We will modify naive rejection sampling in two ways and then show that under this modified procedure E_{cost} \leq D+2.

The modifcations are:
  1. Prefix matching. We will perform rejection sampling restricted to the smallest subtree that contains all of the in-range leaves (instead of sampling from the entire tree). We will refer to this smallest containing subtree as the SCS. Note that there are Ddifferent SCSs and that each U is contained under one of them.
  2. Early rejection. We abort a tree descent as soon as the last 0,1 sample places us in a subtree with no legal leaves rather than continuing for the full length D.
We will call naive rejection sampling with these two modifications modified sampling.

Under modified sampling, p_{rej}\over p_{acc} achieves maximum at U=100...0

Under prefix matching, the SCS has the property that all of its left child's leaves are in-range and at least one of its right child's leaves is in-range (if none of the right child's leaves are in-range then we can decrease the size of the SCS by descending to the left child).

This implies that p_{acc} \geq {1\over2}. Therefore, p_{acc}\gt p_{rej} and therefore {p_{rej}\over p_{acc}}\leq1.
Generally,

\frac{p_{rej}}{p_{acc}} = \frac{2^{D-k}-j}{2^{D-k}+j}\tag{Eqn. 3}


where k is the depth of the SCS and 1 \geq j>2^{D-k-1} is the number of in-range leaves in that subtree depending on U.

(3) is maximized when k=0 and j=1. This occurs for U=100...0.

Under modified sampling, E_{waste} achieves maximum at U=100...0

We now consider E_{waste} as a function of U. Every U specifies a unique path in the binary tree.

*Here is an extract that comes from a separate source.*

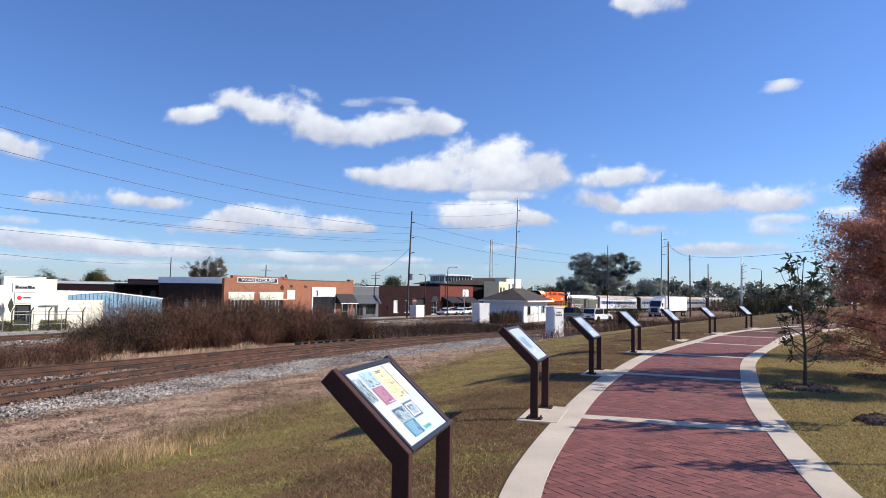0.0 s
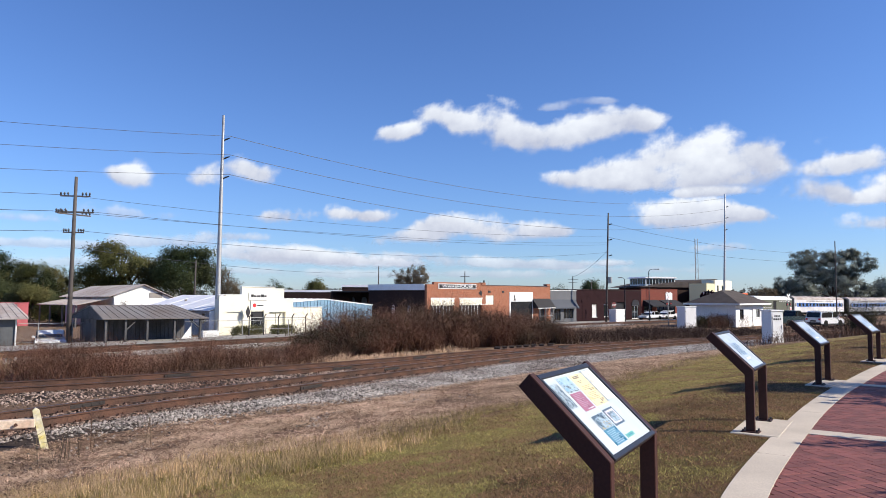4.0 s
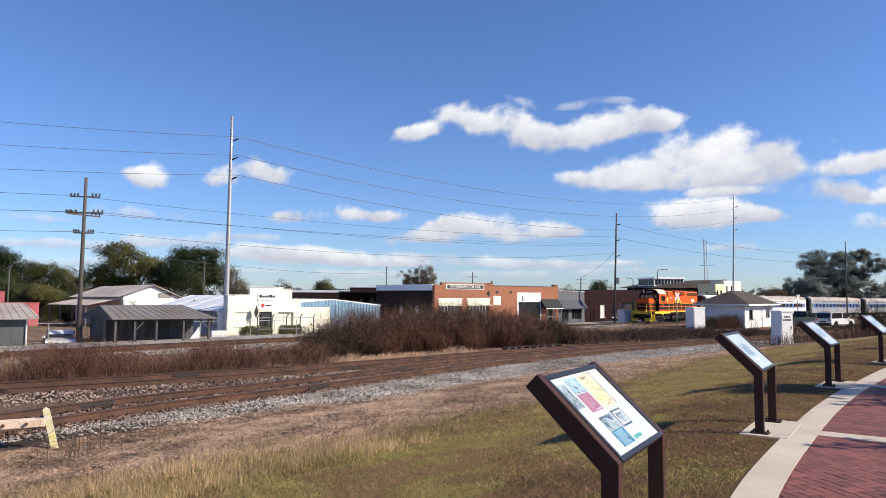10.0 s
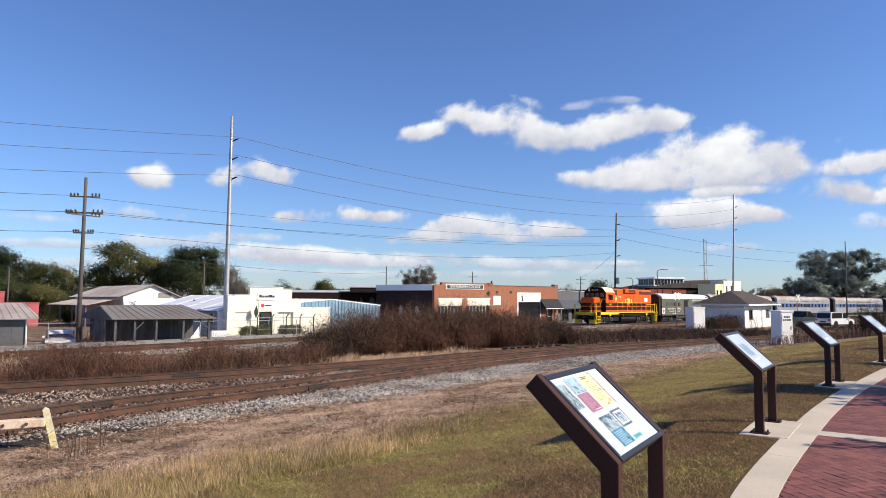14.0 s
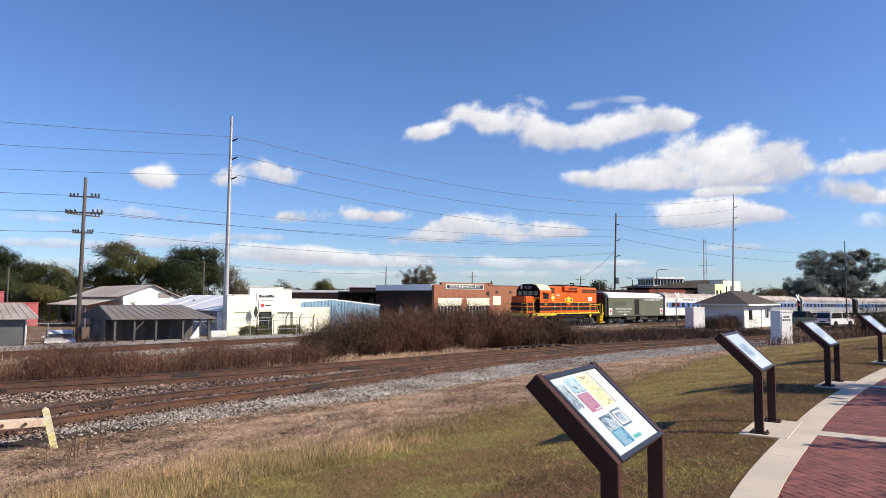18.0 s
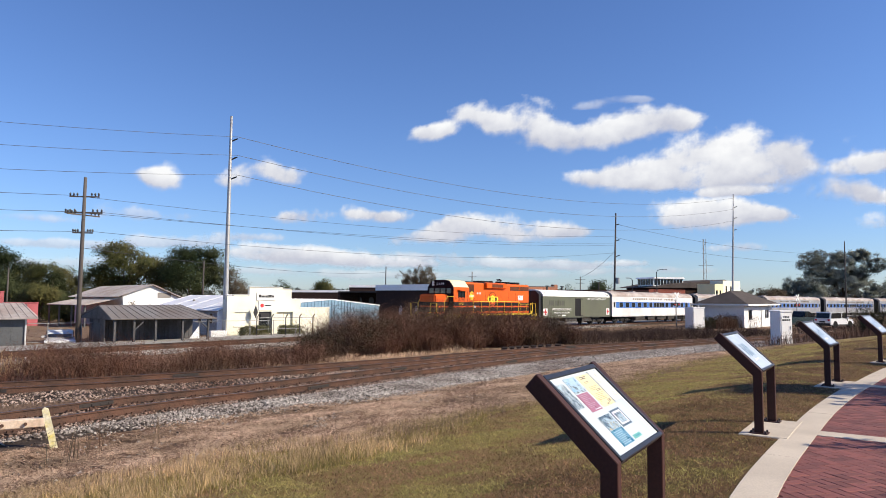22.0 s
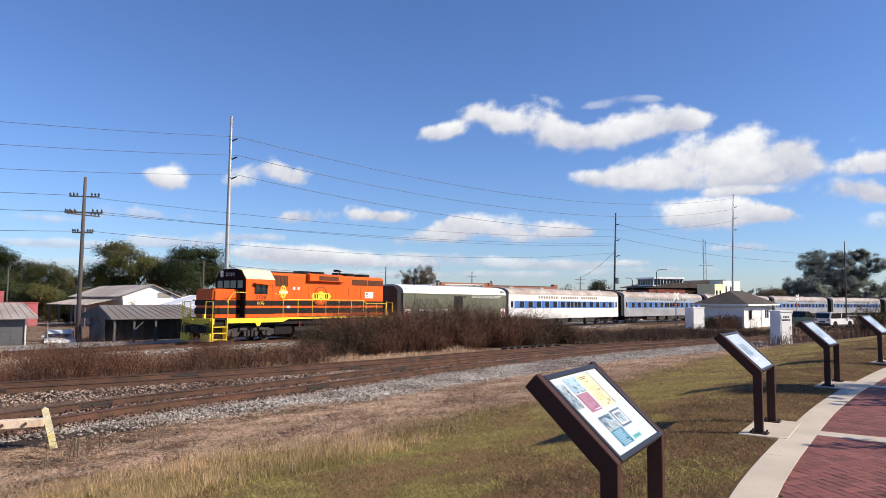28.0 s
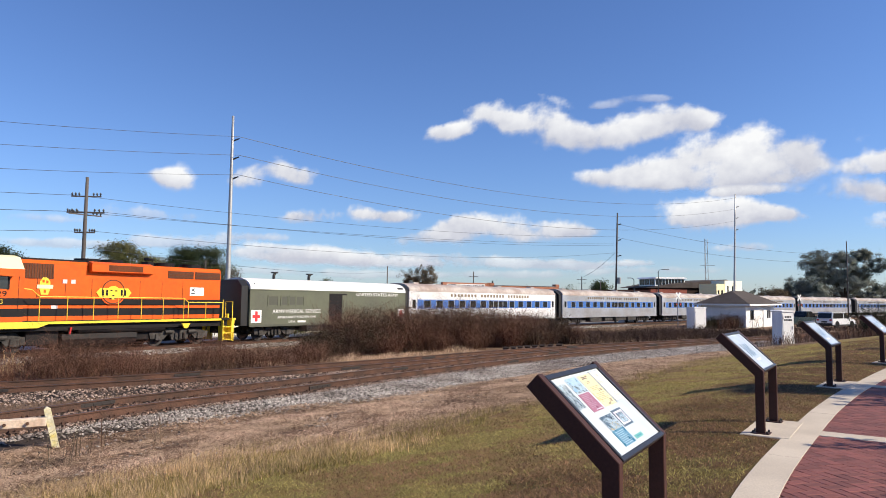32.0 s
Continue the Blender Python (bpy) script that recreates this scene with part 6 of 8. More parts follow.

At every depth d in a path where the left child was chosen (U_d=0) the right child represents a subtree with 2^{D-(d+1)} leaves that can be early-rejected using (d+1) samples.

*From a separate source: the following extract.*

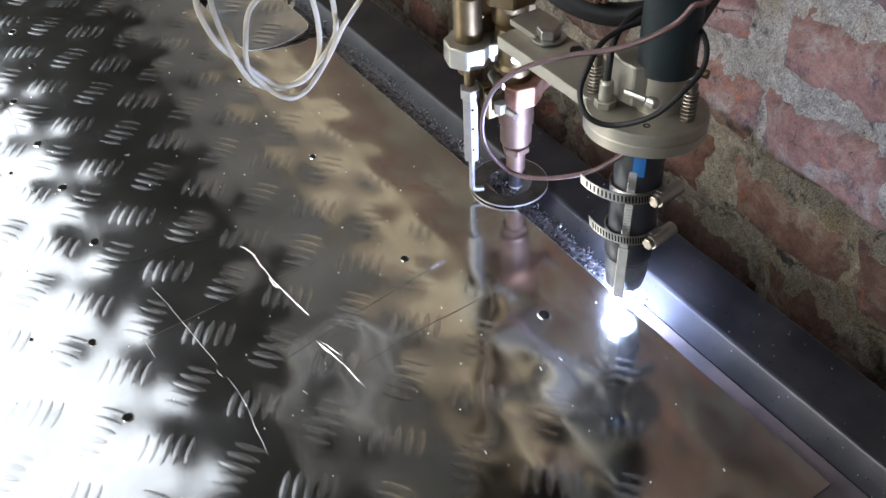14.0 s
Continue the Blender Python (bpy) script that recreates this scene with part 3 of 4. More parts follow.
    lathe(bm, [(0.0066, 0.019), (0.0074, 0.0205), (0.0076, 0.0300), (0.0080, 0.0385)], BX, BY, 28)
    part("gas_nozzle", bm, COPPERB, torch, "scorched copper nozzle")
    bm = bmesh.new()
    lathe(bm, [(0.0048, 0.0035), (0.0055, 0.0045), (0.0058, 0.018)], BX, BY, 24)
    part("nozzle_tip", bm, RUBBER, torch, "sooty nozzle tip")
    bm = bmesh.new()
    ring(bm, 0.0036, 0.0056, 0.0028, 0.0048, BX, BY, 24)
    part("tip_ring", bm, RODM, torch, "pale ring at the tip")
    bm = bmesh.new()
    prism(bm, hexagon(0.0192, BX + 0.001, BY, 0.25, 8), 0.089, 0.107, 0.0009)
    prism(bm, [(BX + 0.012, BY - 0.012), (BX + 0.040, BY + 0.004), (BX + 0.040, BY + 0.010), (BX + 0.012, BY + 0.010)], 0.091, 0.105, 0.0006)
    part("copper_clamp", bm, COPPER, e, "worn copper clamp block")
    bm = bmesh.new()
    box(bm, BX - 0.031, BX - 0.017, BY - 0.014, BY - 0.007, 0.087, 0.108, 0.001)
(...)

This gives, for an SCS of height D:


E_{waste}(U)=\sum_{\{d|U_d=0\}}^{D} (d+1)(\frac{2^{D-(d+1)}}{2^D})=\sum_{\{d|U_d=0\}}^{D} \frac{(d+1)}{2^{(d+1)}}.\tag{4}


For smaller SCS there are two necessary observations:
  1. For all U that correspond to the same SCS each additional U_d=0 contributes an additional positive term in (4) and thus increases E_{waste}(U). Therefore the U that maximizes E_{waste}(U) for a given SCS is the U with all possible elements 0.
  2. Across SCS of different heights E_{waste}(U) is maximized by the SCS that is the full binary tree for D. This is because the max U for smaller SCS simply leave out terms from (4) above.
From these observations we can conclude that for a E_{waste}(U) is maximized over all U at U=100...0 and the value of E_{waste}(U) is (4) with all terms in the sum included.

We can then use the fact that


\lim_{D \to \infty} \sum_{d=0}^{D} \frac{(d+1)}{2^{(d+1)}}=2


to conclude that E_{waste} \leq 2 and this is achieved at U=100...0.

Worst case is therefore D+2

We have shown that the U that maximises both {p_{rej}\over p_{acc}} and E_{waste} is U=100...0. Therefore the maximum of their product is also achieved at U=100...0 and in particular is at most:


(\frac{2^{D}-1}{2^{D}+1})(2)


which directly implies that E_{cost} \leq D+2.

Extension to n-ary strings

Similar reasoning seems to show that E_{cost} \leq D+n.